Noch vor wenigen Jahren hatte Merkel selbst diese Linie bis zur letzten Konsequenz vertreten und vor allem den Mittelmeer-Ländern Griechenland, Italien und Spanien einen teils brutalen Sparkurs auferlegt, der bis heute tiefe Spuren in deren Wirtschaften und Gesellschaften zieht. Die Wogen gingen damals enorm hoch, in Griechenland wurden historische Erinnerungen an die Besetzung durch Nazi-Deutschland wach und bemüht. Umgekehrt feierten Vorurteile und Stereotype von den angeblich faulen Südländern unverblümt fröhliche Urständ. Ein gefährlicher Riss zwischen Süden und Norden, Arm und Reich tat sich auf – die EU wirkte weniger als Heilmittel gegen Spaltung, sondern eher als Spaltpilz.

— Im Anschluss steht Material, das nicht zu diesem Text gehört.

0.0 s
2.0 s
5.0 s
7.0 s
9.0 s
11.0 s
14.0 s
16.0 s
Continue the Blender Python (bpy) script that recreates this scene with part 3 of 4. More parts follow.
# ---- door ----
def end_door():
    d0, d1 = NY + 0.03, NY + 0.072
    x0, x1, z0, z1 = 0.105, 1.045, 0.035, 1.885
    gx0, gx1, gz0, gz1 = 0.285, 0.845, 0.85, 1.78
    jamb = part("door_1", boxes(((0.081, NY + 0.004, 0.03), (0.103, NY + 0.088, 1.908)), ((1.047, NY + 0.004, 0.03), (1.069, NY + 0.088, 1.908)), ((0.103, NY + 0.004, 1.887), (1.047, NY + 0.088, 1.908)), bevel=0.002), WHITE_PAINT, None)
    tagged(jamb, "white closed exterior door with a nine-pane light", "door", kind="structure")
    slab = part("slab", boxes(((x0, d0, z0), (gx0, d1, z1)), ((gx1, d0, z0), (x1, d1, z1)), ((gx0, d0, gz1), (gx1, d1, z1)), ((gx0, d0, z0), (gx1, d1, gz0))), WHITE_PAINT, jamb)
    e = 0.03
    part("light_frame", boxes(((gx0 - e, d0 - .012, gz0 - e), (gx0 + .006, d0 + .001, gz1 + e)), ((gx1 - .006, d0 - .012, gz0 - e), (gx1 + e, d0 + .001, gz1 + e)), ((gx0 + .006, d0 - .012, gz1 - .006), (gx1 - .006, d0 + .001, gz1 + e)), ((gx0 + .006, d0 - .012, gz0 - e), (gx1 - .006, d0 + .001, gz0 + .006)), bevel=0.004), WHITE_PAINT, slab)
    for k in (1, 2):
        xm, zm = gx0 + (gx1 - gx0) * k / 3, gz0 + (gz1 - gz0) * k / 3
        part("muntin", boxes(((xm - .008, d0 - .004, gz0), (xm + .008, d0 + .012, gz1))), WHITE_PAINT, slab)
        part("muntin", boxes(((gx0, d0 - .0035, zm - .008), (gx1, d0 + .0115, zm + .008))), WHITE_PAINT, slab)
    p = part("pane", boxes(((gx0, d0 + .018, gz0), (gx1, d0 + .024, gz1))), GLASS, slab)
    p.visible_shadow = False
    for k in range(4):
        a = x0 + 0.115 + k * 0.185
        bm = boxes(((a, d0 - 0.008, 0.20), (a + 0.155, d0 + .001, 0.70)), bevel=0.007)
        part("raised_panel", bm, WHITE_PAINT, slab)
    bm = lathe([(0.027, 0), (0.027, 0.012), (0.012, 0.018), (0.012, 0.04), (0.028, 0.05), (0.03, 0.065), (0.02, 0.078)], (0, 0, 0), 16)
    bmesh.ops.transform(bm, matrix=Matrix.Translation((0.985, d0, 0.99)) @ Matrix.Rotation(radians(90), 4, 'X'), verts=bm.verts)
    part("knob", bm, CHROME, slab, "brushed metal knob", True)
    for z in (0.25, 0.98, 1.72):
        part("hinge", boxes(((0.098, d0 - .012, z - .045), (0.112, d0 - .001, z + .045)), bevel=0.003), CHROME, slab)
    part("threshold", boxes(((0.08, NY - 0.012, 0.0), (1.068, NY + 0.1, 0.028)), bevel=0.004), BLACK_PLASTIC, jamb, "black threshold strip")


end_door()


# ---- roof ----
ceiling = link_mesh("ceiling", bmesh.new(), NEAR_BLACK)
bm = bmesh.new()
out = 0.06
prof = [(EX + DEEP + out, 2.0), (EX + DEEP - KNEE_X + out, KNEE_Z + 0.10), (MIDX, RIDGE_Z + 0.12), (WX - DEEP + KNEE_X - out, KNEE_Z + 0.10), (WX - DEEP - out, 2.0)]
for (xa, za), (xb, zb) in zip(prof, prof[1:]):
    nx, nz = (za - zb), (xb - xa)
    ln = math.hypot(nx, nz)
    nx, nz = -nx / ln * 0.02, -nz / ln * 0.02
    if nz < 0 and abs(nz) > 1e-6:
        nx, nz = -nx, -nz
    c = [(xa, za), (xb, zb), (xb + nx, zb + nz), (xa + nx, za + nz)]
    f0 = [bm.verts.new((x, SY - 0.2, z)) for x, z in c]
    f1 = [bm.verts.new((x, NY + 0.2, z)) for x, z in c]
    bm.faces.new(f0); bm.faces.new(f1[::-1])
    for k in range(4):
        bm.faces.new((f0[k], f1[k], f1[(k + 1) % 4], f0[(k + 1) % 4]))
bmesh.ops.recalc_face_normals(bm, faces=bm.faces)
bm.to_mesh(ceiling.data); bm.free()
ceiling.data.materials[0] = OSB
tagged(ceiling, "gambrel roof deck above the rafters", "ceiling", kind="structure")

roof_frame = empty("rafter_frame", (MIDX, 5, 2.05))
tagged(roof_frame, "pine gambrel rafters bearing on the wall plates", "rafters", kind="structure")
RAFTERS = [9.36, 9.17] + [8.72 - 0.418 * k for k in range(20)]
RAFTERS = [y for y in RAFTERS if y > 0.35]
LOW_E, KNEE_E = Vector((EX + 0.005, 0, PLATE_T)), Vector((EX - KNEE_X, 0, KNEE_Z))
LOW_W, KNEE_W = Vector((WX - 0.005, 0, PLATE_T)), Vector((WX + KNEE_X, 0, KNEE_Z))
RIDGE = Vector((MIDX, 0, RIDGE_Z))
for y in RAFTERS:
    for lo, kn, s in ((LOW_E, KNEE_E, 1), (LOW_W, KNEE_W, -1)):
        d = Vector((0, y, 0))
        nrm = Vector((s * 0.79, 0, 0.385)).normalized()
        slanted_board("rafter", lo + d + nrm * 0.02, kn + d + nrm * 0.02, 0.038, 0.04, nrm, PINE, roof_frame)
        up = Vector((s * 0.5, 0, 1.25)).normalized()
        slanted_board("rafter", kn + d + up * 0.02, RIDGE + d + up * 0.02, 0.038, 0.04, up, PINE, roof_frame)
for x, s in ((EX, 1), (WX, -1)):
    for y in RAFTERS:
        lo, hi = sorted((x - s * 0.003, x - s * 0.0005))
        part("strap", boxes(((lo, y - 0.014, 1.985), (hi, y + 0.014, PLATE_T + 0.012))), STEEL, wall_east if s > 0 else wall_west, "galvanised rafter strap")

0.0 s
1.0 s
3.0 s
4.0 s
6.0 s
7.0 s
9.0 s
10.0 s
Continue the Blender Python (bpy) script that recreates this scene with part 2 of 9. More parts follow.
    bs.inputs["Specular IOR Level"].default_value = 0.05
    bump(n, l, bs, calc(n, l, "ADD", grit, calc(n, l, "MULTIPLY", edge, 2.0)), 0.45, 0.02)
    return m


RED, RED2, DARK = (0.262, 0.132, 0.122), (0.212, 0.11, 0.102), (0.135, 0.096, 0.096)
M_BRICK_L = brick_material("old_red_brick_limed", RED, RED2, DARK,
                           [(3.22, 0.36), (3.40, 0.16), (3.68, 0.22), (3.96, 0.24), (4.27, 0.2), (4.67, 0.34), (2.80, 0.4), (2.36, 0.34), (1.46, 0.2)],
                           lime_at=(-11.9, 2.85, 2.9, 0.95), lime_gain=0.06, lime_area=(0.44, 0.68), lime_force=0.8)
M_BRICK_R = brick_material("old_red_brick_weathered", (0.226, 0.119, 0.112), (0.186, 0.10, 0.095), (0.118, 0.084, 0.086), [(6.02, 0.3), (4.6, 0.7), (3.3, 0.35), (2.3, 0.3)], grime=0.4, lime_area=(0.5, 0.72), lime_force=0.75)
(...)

Die Troika – aus Vertretern der Europäischen Zentralbank (EZB), EU-Kommission und Internationalem Währungsfonds (IWF) – war regelmäßig in Athen, das am Tropf der EU und des Währungsfonds hing, um die Einhaltung der Sparvorgaben zu prüfen. Griechenland war de facto unter Kuratel gestellt – und das gesamte Land empfand das auch so. Kritik von Merkel, ihrem damaligen Finanzminister Wolfgang Schäuble und anderer Politiker von Nettozahlerländern, war dabei oft mindestens so sehr an die eigene Wählerschaft gerichtet wie an die Adresse Griechenlands.

„Außergewöhnliche Krise, außergewöhnlicher Weg“

Merkel begründete ihre Kehrtwende hin zur unerwarteten Großzügigkeit im Frühsommer gewohnt trocken: Die Krise sei außergewöhnlich, daher brauche es auch einen „außergewöhnlichen Weg“, um einen Ausweg zu finden. Im Blick hatte sie aber wohl zweierlei: Das Aufzwingen des Sparkurses in der Euro-Krise hat wohl auch Merkel mittlerweile, wenn nicht als Fehler, dann zumindest als nachteilig erkannt. Das war die Gelegenheit, um Lehren daraus zu ziehen – und die EU insgesamt damit in eine neue Richtung zu bewegen. Es war zugleich die Chance, den praktisch zum Erliegen gekommenen deutsch-französischen Motor zu reaktivieren, denn Merkel nahm damit – mit vielen Einschränkungen – eine jahrelange Forderung von Paris auf.

Und das Timing passt ebenfalls: Zu Jahresbeginn wirkte Merkel schon wie eine „lame duck“ – also eine Regierungschefin ohne Einfluss. Doch das änderte sich mit Ausbruch der CoV-Pandemie schlagartig: Die ruhige und an wissenschaftlicher Evidenz sich orientierende Merkel wurde rasch wieder zur Leit- und Orientierungsfigur in Deutschland und ganz Europa.

Vorgabe für die Zukunft

Zugleich muss sie sich keiner Wiederwahl mehr stellen und hat eine über die Jahre gewachsene Autorität, die weder im eigenen Land noch auf europäischer Ebene ihresgleichen hat. Das ermöglichte es ihr, nach Euro-Krise und Flüchtlingskrise auch in der Pandemiekrise den Weg vorzugeben.

Eine Vorgabe, die lange nach ihrem Abgang von der politischen Bühne nachwirken könnte: Wenn die gemeinsame Kreditaufnahme nämlich kein einmaliger Akt bleiben sollte, sondern zu einem stärkeren Zusammenwachsen des Wirtschaftsblocks führt – was wiederum die Position der EU, bei all ihrer fehlenden Schlagkraft im außen- und sicherheitspolitischen Bereich, im globalen Wirtschaftswettbewerb stärken könnte.